I've only just discovered an important book on the topic of atheism was published in 2015. It's title is, "Battling the Gods: Atheism in the World." by Tim Whitmarsh, Professor of Greek Culture at the UK's University of Cambridge.
Whitmarsh reviews a 1000 years of Greek/Roman writings and can demonstrate that the surviving writings of many famous ancient authors discussed disbelief in the God(s).That alone casts doubts on the concept many 'believers' today promote, that a belief in divinities is hard wired into the brain. Clearly it is not! And, just as clearly, atheism is not just a modern view.
Whitmarsh argues, " that early societies were far more capable than many since of containing atheism within the spectrum of what they considered normal."Read more at: https://phys.org/news/2016-02-disbelieve-ancient-history-atheism-natural.html#jCp
"Rather than making judgements based on scientific reason, these early atheists were making what seem to be universal objections about the paradoxical nature of religion – the fact that it asks you to accept things that aren't intuitively there in your world. The fact that this was happening thousands of years ago suggests that forms of disbelief can exist in all cultures, and probably always have."

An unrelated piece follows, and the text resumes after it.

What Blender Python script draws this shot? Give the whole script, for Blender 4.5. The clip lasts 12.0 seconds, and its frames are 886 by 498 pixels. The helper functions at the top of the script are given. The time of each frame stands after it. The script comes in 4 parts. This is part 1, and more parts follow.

The book argues that disbelief is actually "as old as the hills". Early examples, such as the atheistic writings of Xenophanes of Colophon (c.570-475 BCE) are contemporary with Second Temple-era Judaism, and significantly predate Christianity and Islam. Even Plato, writing in the 4th Century BCE, said that contemporary non-believers were "not the first to have had this view about the gods."
You can inspect the chapters etc on the Amazon web-site: https://www.amazon.com/Battling-Gods-Atheism-Ancient-World/dp/0307958329
Whitmarsh suggests that the structure of Greek society, that is, a multitude of semi-independent city states, each with its own set of divinities and no over-riding authority that enforced belief encouraged independent thinking. He notes that this changed when, in the 4th century CE, Roman emperors accepted Christianity, and ...
Quote: the polytheistic societies that generally tolerated it were replaced by monotheistic imperial forces that demanded an acceptance of one, "true" God. Rome's adoption of Christianity in the 4th Century CE was, he says, "seismic", because it used religious absolutism to hold the Empire together.
Most of the later Roman Empire's ideological energy was expended fighting supposedly heretical beliefs – often other forms of Christianity. In a decree of 380, Emperor Theodosius I even drew a distinction between Catholics, and everyone else – whom he classed as dementes vesanosque ("demented lunatics"). Such rulings left no room for disbelief.
In the course of my studies, I found that, according to surviving documents, ancient Indian thinkers sometimes expressed doubts as to the existence of imagined supernatutural beings.
And in early China, in the mid-third century to early-fourth century CE, A Chinese thinker Guo Xiang, expressed these thoughts on the topic, after a discussion on the topic of whether there is a creator or not, concludes:
Hence everything creates itself without the direction of any creator ... This is the norm of the universe.